Community organizations are taking action to transform the city and pave the way for permanent infrastructure improvements.
"There are a lot of factors that lend themselves to individual happiness, but it seems that transportation is often the key," writes Allie Kane, Transportation Demand Management Specialist with Missoula in Motion. "We’re constantly on the move so how we get places matters. Designing cities and providing enough options so that it’s quick, easy, and safe to get somewhere without a car is critically important."
"A robust sustainable transportation system has a multitude of benefits that increase our happiness – lower levels of stress, more opportunities to connect with your community, improved health, improved mood, more time to spend on hobbies, and significantly lowered risk of injury and reduced fatalities from car crashes to name a few." To promote these benefits, "Missoula in Motion’s Sunday Streets program embraces this notion each year, closing off 1 mile of roadway to cars and opening it up for people of all ages and abilities to recreate, engage in activities with local organizations, and experience their streets in a whole new way."

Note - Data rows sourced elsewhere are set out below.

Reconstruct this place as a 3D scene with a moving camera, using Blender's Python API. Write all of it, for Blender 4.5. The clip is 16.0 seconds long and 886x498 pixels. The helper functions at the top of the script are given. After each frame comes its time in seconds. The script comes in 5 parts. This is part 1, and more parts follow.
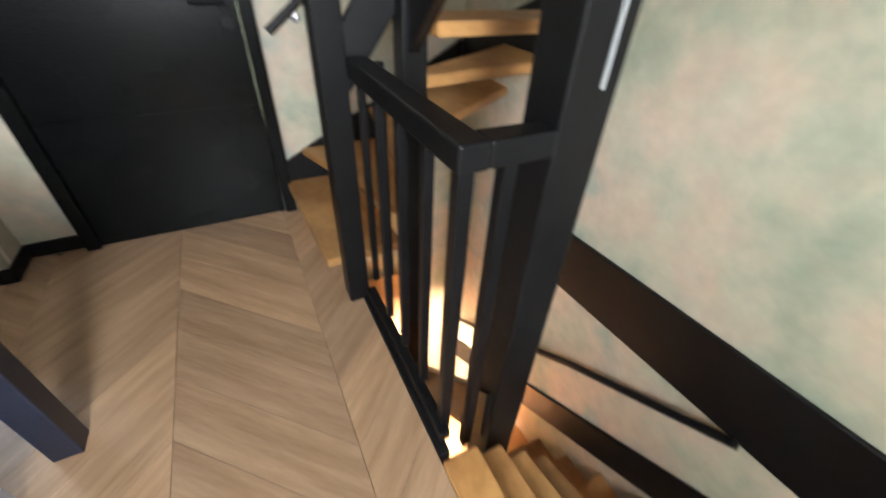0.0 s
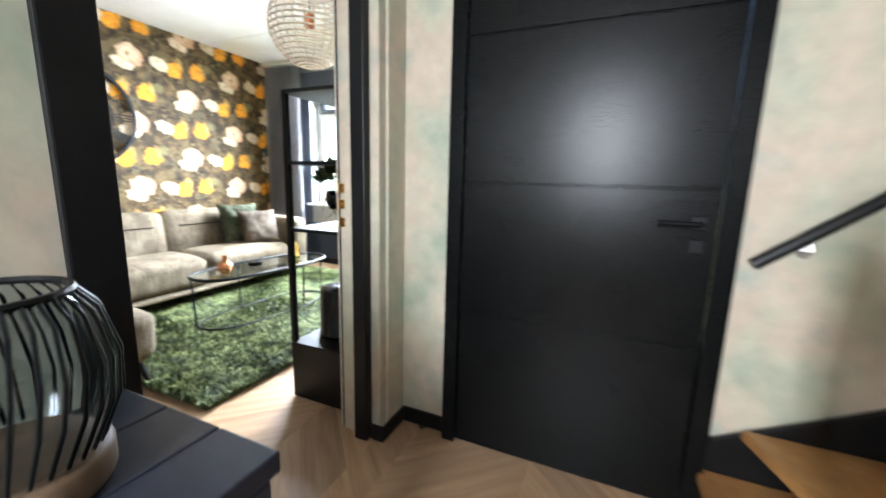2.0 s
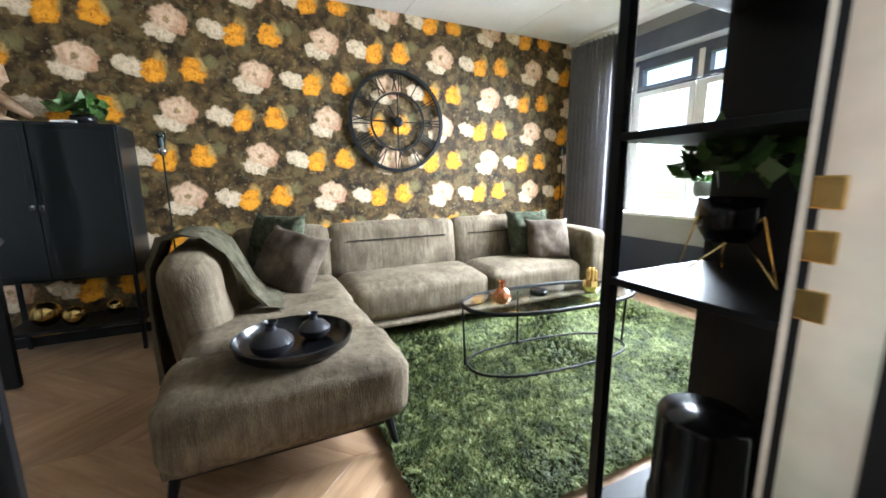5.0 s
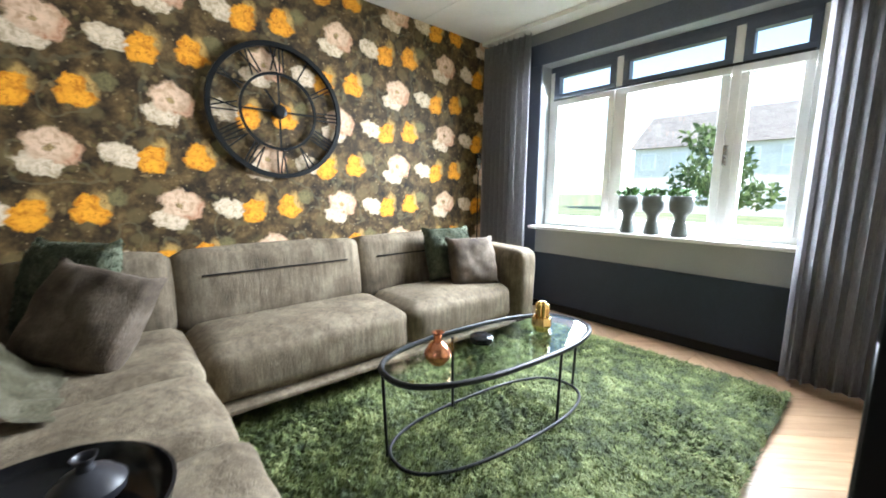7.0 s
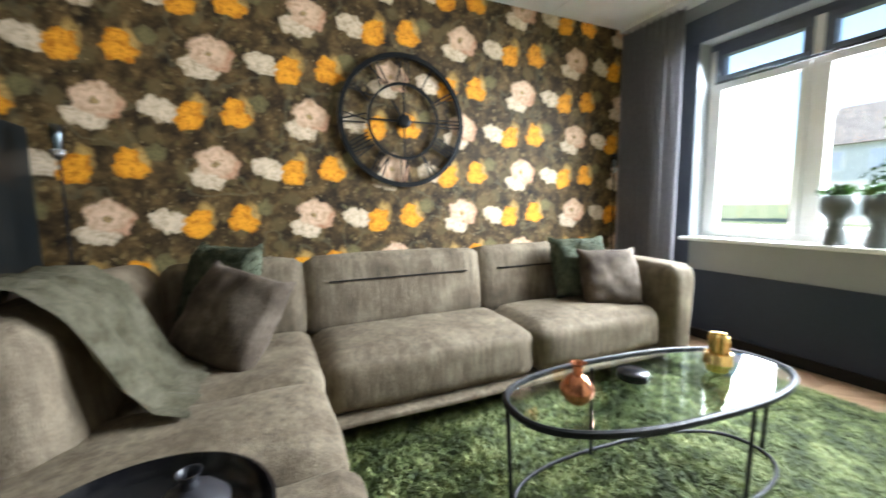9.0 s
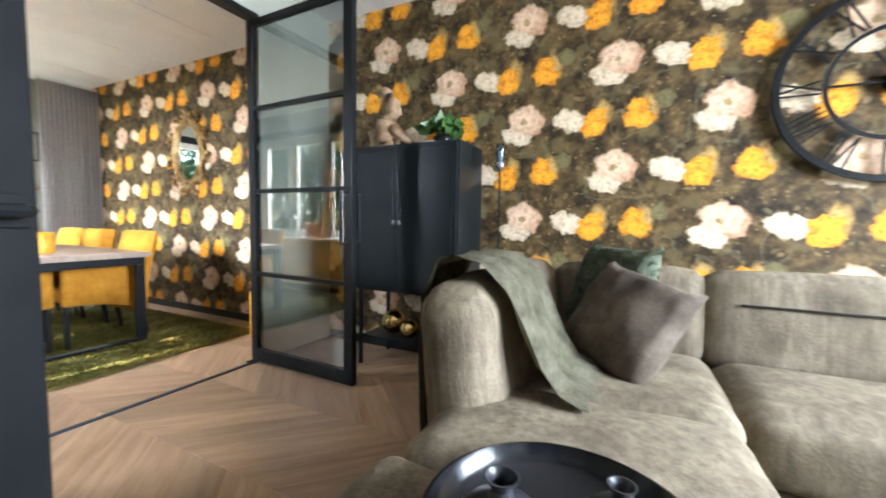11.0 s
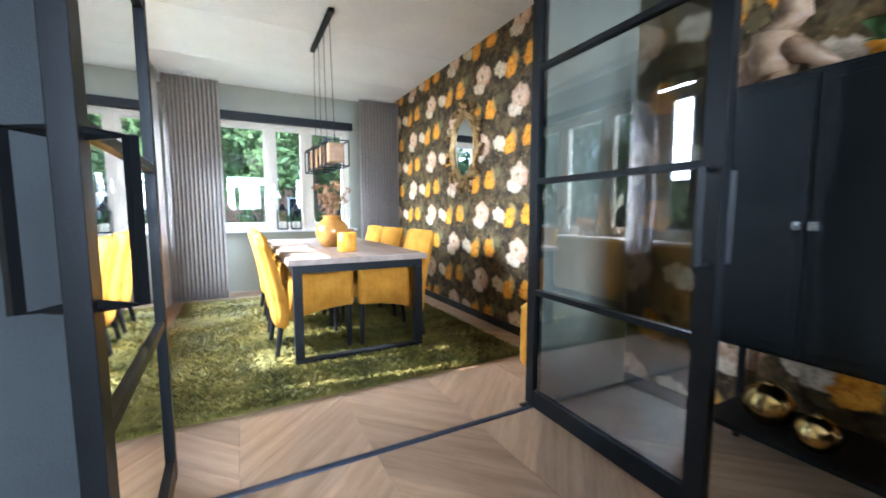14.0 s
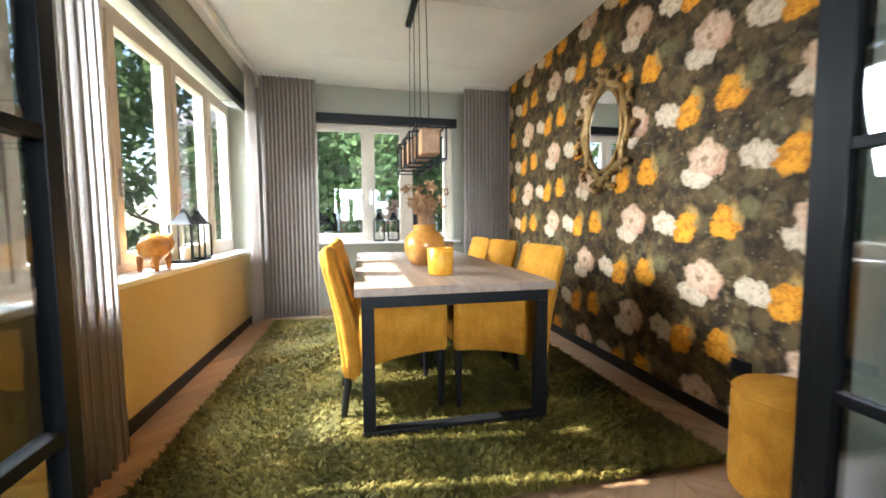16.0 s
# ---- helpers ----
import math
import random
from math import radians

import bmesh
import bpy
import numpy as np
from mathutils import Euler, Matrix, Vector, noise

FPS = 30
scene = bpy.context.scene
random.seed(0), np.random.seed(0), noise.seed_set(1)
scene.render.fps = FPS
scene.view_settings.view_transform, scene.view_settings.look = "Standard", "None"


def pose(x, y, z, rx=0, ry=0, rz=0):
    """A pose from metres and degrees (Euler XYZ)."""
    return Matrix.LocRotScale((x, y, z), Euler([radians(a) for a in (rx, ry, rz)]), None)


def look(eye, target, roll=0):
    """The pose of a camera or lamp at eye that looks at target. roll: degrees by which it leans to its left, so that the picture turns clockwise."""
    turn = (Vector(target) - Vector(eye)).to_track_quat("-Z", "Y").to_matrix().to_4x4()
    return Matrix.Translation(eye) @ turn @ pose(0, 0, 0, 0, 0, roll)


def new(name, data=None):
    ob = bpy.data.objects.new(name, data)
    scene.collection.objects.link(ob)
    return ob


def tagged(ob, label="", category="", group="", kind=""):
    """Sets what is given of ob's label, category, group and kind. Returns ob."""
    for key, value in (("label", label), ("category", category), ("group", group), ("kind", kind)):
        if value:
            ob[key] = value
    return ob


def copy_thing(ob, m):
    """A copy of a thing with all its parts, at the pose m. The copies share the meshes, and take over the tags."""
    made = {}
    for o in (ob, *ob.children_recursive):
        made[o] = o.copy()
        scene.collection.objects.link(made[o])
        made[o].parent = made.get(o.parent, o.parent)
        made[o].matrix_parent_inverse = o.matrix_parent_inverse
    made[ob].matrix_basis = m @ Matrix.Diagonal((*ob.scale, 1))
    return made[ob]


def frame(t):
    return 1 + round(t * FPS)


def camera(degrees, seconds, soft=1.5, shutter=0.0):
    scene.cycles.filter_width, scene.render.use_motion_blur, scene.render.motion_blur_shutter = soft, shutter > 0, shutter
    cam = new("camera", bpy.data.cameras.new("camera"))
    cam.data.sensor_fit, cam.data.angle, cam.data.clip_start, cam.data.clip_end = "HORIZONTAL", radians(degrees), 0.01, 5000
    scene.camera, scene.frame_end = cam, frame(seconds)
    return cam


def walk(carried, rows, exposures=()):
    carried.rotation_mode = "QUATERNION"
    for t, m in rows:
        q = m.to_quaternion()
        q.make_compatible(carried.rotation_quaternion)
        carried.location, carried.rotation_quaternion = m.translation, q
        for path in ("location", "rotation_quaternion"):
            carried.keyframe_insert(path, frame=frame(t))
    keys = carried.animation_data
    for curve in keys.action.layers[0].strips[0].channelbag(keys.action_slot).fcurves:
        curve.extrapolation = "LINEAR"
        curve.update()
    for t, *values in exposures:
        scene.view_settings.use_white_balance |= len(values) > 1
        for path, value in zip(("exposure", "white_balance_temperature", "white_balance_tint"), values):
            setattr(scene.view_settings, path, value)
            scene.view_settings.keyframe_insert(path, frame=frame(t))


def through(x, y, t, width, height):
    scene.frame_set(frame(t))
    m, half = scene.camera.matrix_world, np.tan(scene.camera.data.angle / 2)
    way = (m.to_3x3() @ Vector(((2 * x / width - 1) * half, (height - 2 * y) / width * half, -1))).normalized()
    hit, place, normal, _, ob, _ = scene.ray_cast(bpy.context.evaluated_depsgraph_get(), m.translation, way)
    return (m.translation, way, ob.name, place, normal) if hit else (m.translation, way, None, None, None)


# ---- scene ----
cam = camera(97.8, 16.0, 1.7, 0.5)
PATH = [
    (0, (0.459, 0.401, 1.297), (1.219, 1.797, 0.083), 3.1),
    (0.5, (0.392, 0.509, 1.253), (0.918, 2.22, 0.36), 5.0),
    (1, (0.339, 0.624, 1.233), (0.434, 2.529, 0.63), 4.1),
    (1.5, (0.277, 0.854, 1.217), (-0.084, 2.777, 0.801), 3.2),
    (2, (0.234, 1.077, 1.213), (-0.557, 2.88, 0.862), 1.5),
    (2.5, (0.128, 1.385, 1.205), (-1.089, 2.934, 0.86), 0.0),
    (3, (0.033, 1.546, 1.206), (-1.494, 2.788, 0.853), -0.4),
    (3.5, (-0.091, 1.641, 1.191), (-1.819, 2.582, 0.83), -0.5),
    (3.7, (-0.152, 1.681, 1.186), (-1.93, 2.52, 0.82), -0.7),
    (5.8, (-0.939, 1.913, 1.184), (-2.708, 2.785, 0.851), 0.2),
    (6, (-1.008, 1.953, 1.172), (-2.749, 2.883, 0.849), 0.3),
    (6.5, (-1.178, 2.033, 1.155), (-2.809, 3.151, 0.853), 0.5),
    (7, (-1.318, 2.093, 1.174), (-2.819, 3.381, 0.881), 0.5),
    (7.5, (-1.421, 2.19, 1.15), (-2.9, 3.513, 0.901), 0.3),
    (8, (-1.465, 2.24, 1.148), (-2.998, 3.505, 0.92), 0.1),
    (8.5, (-1.489, 2.209, 1.141), (-3.14, 3.315, 0.919), -0.2),
    (9, (-1.545, 2.185, 1.115), (-3.369, 2.975, 0.898), -0.7),
    (9.5, (-1.592, 2.097, 1.111), (-3.54, 2.49, 0.885), -0.7),
    (10, (-1.673, 2.049, 1.043), (-3.664, 1.962, 0.876), -1.2),
    (10.2, (-1.686, 2.06, 1.038), (-3.658, 1.766, 0.874), -0.7),
    (12.3, (-1.788, 1.802, 1.04), (-3.281, 0.479, 0.899), 1.3),
    (12.5, (-1.833, 1.777, 1.065), (-3.276, 0.402, 0.9), 1.1),
    (13, (-1.955, 1.616, 1.068), (-3.263, 0.115, 0.879), 1.3),
    (13.5, (-2.088, 1.395, 1.055), (-3.213, -0.247, 0.864), 0.6),
    (14, (-2.205, 1.16, 1.077), (-3.131, -0.602, 0.887), -0.0),
    (14.5, (-2.285, 0.916, 1.085), (-3.054, -0.921, 0.9), 0.1),
    (15, (-2.342, 0.681, 1.075), (-3.009, -1.196, 0.896), 0.4),
    (15.5, (-2.417, 0.449, 1.071), (-2.979, -1.464, 0.906), 0.3),
    (16, (-2.507, 0.262, 1.064), (-2.924, -1.689, 0.926), -0.3),
]
EXPOSURE = [(0.0, 3.05, 6150, 10), (1.0, 3.4, 6050, 10), (2.0, 3.3, 6000, 10), (3.6, 3.0, 6050, 10), (6.0, 2.7, 6000, 10), (7.0, 2.5, 6050, 10), (9.0, 2.35, 6200, 10), (10.0, 2.8, 6100, 10), (12.5, 3.5, 5400, 10), (13.5, 3.15, 5350, 10), (14.5, 2.75, 5150, 10), (15.5, 2.55, 5200, 10), (16.0, 2.45, 6100, 10)]
walk(cam, [(t, look(eye, target, roll)) for t, eye, target, roll in PATH], EXPOSURE)

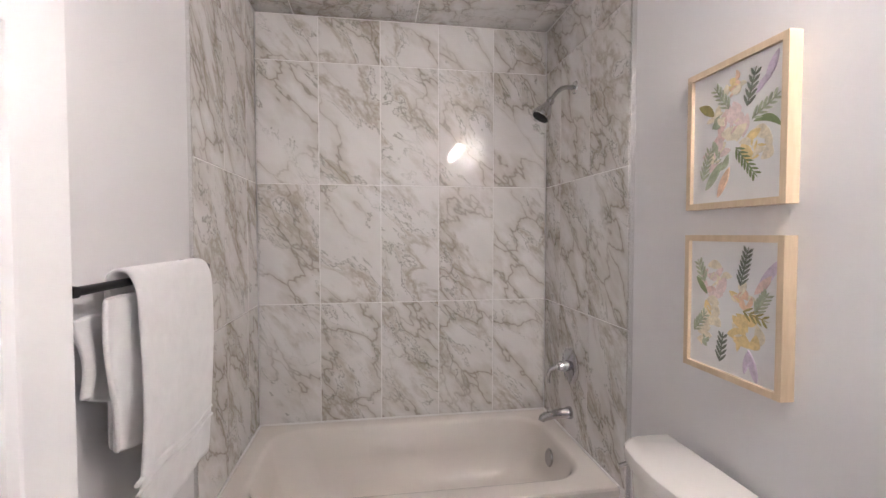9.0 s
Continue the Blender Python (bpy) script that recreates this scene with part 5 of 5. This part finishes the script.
def tree(x, y, height, spread, material, seed, label, leaves=900):
    rng = random.Random(seed)
    t = thing("tree", label, "tree", pose(x, y, GZ), "trees outside")
    bm = tube(bmesh.new(), [(0, 0, 0), (0.05, 0, height * 0.3), (0, 0.05, height * 0.65), (0.05, 0, height * 0.95)], [0.16, 0.12, 0.07, 0.02], 8)
    ends = []
    for k in range(16):
        z = height * rng.uniform(0.22, 0.85)
        a = rng.uniform(0, 6.28)
        ln = spread * rng.uniform(0.6, 1.0) * (1.15 - z / height)
        e = Vector((ln * math.cos(a), ln * math.sin(a), z + ln * rng.uniform(0.1, 0.6)))
        tube(bm, [(0, 0, z), e * 0.5 + Vector((0, 0, z * 0.5)), e], [0.045, 0.028, 0.010], 5)
        ends += [(Vector((0, 0, z)).lerp(e, f), 0.22 + 0.25 * f) for f in (0.45, 0.7, 0.95)]
    part("trunk", bm, BARK, t)
    bm = bmesh.new()
    for k in range(leaves):
        c, s = rng.choice(ends)
        p = c + Vector((rng.gauss(0, s), rng.gauss(0, s), rng.gauss(0, s * 0.8)))
        r = rng.uniform(0.04, 0.11)
        m = Matrix.Translation(p) @ Euler((rng.uniform(0, 6), rng.uniform(0, 6), rng.uniform(0, 6))).to_matrix().to_4x4()
        vs = [bm.verts.new(m @ Vector(q)) for q in ((-r, 0, 0), (0, -r * 0.45, 0.01), (r, 0, 0), (0, r * 0.45, 0.01))]
        bm.faces.new(vs)
    part("crown", bm, material, t, smooth=False)


tree(-5.6, -14.5, 4.4, 1.9, LEAF, 1, "small leafing tree beyond the window", 1500)
tree(-8.4, -17.0, 4.0, 1.6, LEAF, 2, "small leafing tree beyond the window", 1200)
tree(-13.2, -16.0, 4.4, 2.0, TWIGM, 3, "bare brown tree in bud beyond the window", 1300)
tree(-16.0, -19.0, 4.6, 2.1, TWIGM, 4, "bare brown tree in bud beyond the window", 1300)
tree(-4.2, -26.0, 4.2, 1.8, TWIGM, 5, "bare brown tree in bud beyond the window", 900)
tree(-3.0, -33.0, 4.6, 2.0, TWIGM, 6, "bare brown tree in bud beyond the window", 900)


def far_block(x, y, w, d, h, floors, label):
    b = thing("far_building", label, "building", pose(x, y, GZ), "far buildings")
    part("wall", cube(-w / 2, w / 2, -d / 2, d / 2, 0, h), FARM, b)
    part("roof", cube(-w / 2 - 0.4, w / 2 + 0.4, -d / 2 - 0.4, d / 2 + 0.4, h + 0.01, h + 0.6), CONC, b)
    for f in range(floors):
        part("window_band", cube(-w / 2 + 1, w / 2 - 1, d / 2 + 0.02, d / 2 + 0.15, (f + 0.4) * h / floors, (f + 0.75) * h / floors), GLASSD, b)


for x, y, w, d, h, f, lab in ((-150, -390, 34, 20, 17, 6, "far grey apartment block in haze"), (-232, -400, 60, 30, 11, 3, "far low grey office block"), (-300, -380, 70, 30, 14, 3, "far low grey warehouse"),
                              (-390, -360, 60, 30, 20, 5, "far grey office block"), (-160, -230, 80, 24, 7, 2, "long pale warehouse beyond the road"), (-80, -420, 50, 30, 12, 3, "far low grey building"), (-470, -330, 60, 30, 15, 5, "far grey apartment block in haze")):
    far_block(x, y, w, d, h, f, lab)


def pole(x, y, h):
    p = thing("utility_pole", "tall grey utility pole with crossarms", "utility pole", pose(x, y, GZ), "utility poles")
    part("mast", tube(bmesh.new(), [(0, 0, 0), (0, 0, h)], [0.16, 0.09], 8), BARK, p)
    for z in (h - 0.5, h - 1.6, h - 2.7):
        part("crossarm", cube(-1.0, 1.0, -0.05, 0.05, z, z + 0.1), BARK, p)


pole(-25.0, -62.0, 13.5)
pole(-15.5, -66.0, 11.0)
fence = thing("fence", "low pale post-and-rail fence by the footpath", "fence", pose(-24, -40, GZ))
part("rail", cube(-20, 22, -0.03, 0.03, 0.75, 0.85), CONC, fence)
part("rail", cube(-20, 22, -0.03, 0.03, 0.35, 0.45), CONC, fence)
for k in range(29):
    part("post", cube(-20 + 1.5 * k - 0.06, -20 + 1.5 * k + 0.06, -0.06, 0.06, 0, 0.95), CONC, fence)

# ---- tiles ----
def tile_mesh(w, h, key, cache={}):
    """One glazed tile with eased edges; local x and z across, front at y = 0 towards -y."""
    if (round(w, 4), round(h, 4)) not in cache:
        bm = bmesh.new()
        a, b, e = w / 2, h / 2, 0.0012
        loft(bm, [[Vector((x * (a - d), y, z * (b - d))) for x, z in ((-1, -1), (1, -1), (1, 1), (-1, 1))] for y, d in ((0.008, 0), (0.0008, 0), (0, e))], False, True)
        cache[(round(w, 4), round(h, 4))] = mesh_of("tile", bm, TILE, False)
    return cache[(round(w, 4), round(h, 4))]


ROWS_Z = (RIM + 0.004, 0.979, 1.591, 2.205, H - 0.008)
G = 0.0026


def tiled(name, cuts, place, turn, label):
    """Grout bed with single tiles on it; place(u, z) gives a tile's middle."""
    wall = setting(name, cube(min(cuts), max(cuts), 0.004, 0.0095, 0.0, H - 0.001), GROUT, label, "tile wall")
    wall.matrix_world = turn
    for a, b in zip(cuts, cuts[1:]):
        for c, d in zip(ROWS_Z, ROWS_Z[1:]):
            t = new("tile", tile_mesh(b - a - 2 * G, d - c - 2 * G, 0))
            t.parent = wall
            t.matrix_local = Matrix.Translation(((a + b) / 2, 0, (c + d) / 2))
    return wall


west = tiled("wall_tiles_west", (0.074, 0.377, 0.688, 0.993, 1.291, 1.586), None, pose(-2.531, 0, 0, 0, 0, 90), "marble-look glazed tiles behind the bathtub")
north = tiled("wall_tiles_north", (-2.529, -2.335, -2.028, -1.722), None, pose(0, 1.586, 0, 0, 0, 0), "marble-look glazed tiles over the bathtub's tap end")
south = tiled("wall_tiles_south", (1.752, 2.057, 2.362, 2.529), None, pose(0, 0.074, 0, 0, 0, 180), "marble-look glazed tiles over the bathtub's foot end")
# ceiling over the tub
bm = bmesh.new()
for a, b in ((-2.529, -2.232), (-2.232, -1.927), (-1.927, -1.715)):
    for c, d in ((0.074, 0.26), (0.26, 0.87), (0.87, 1.48), (1.48, 1.586)):
        e = 0.0012
        loft(bm, [[Vector((x, y, z)) for x, y in ((a + G + k, c + G + k), (b - G - k, c + G + k), (b - G - k, d - G - k), (a + G + k, d - G - k))] for z, k in ((H + 0.006, 0), (H - 0.0072, 0), (H - 0.008, e))], False, True)
setting("ceiling_tiles", bm, TILE, "marble-look glazed tiles over the bathtub", "ceiling")
setting("ceiling_alcove", cube(X_WEST, -1.7215, Y_BATH, Y_NORTH, H - 0.004, H + 0.12), GROUT, "grouted ceiling of the tub alcove", "ceiling")
for y, s, x in ((1.586, -1, -1.719), (0.074, 1, -1.749)):
    setting("trim_tile_edge", cube(x, x + 0.009, min(y, y + s * -0.02), max(y, y + s * -0.02) + 0.0 + (0.002 if s > 0 else 0.0), 0.0, H - 0.01, 0.001), STEELTRIM, "bright metal tile edge trim", "trim")
for x0, x1, y0, y1 in ((-2.530, -2.522, 0.078, 1.582), (-2.53, -1.75, 1.578, 1.586), (-2.53, -1.75, 0.074, 0.082)):
    setting("trim_caulk", cube(x0, x1, y0, y1, RIM - 0.004, RIM + 0.006, 0.003), PLASTIC, "white caulk line round the tub", "trim")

The article extols the benefits of a walkable, green, and people-centered built environment and gives examples of tactical urbanism projects that have spurred the potential for permanent changes to Missoula's public infrastructure, such as the Neighborhood Greenway installed on Kemp Street. "Missoulians are starting to embrace tactical urbanism in a variety of temporary projects meant to catalyze long-term change throughout the city. It’s been so effective at creating safer and more climate-friendly streets that these two organizations are putting together a toolkit to help community members navigate this process in their own neighborhoods."
Missoula in Motion plans to release the toolkit this summer.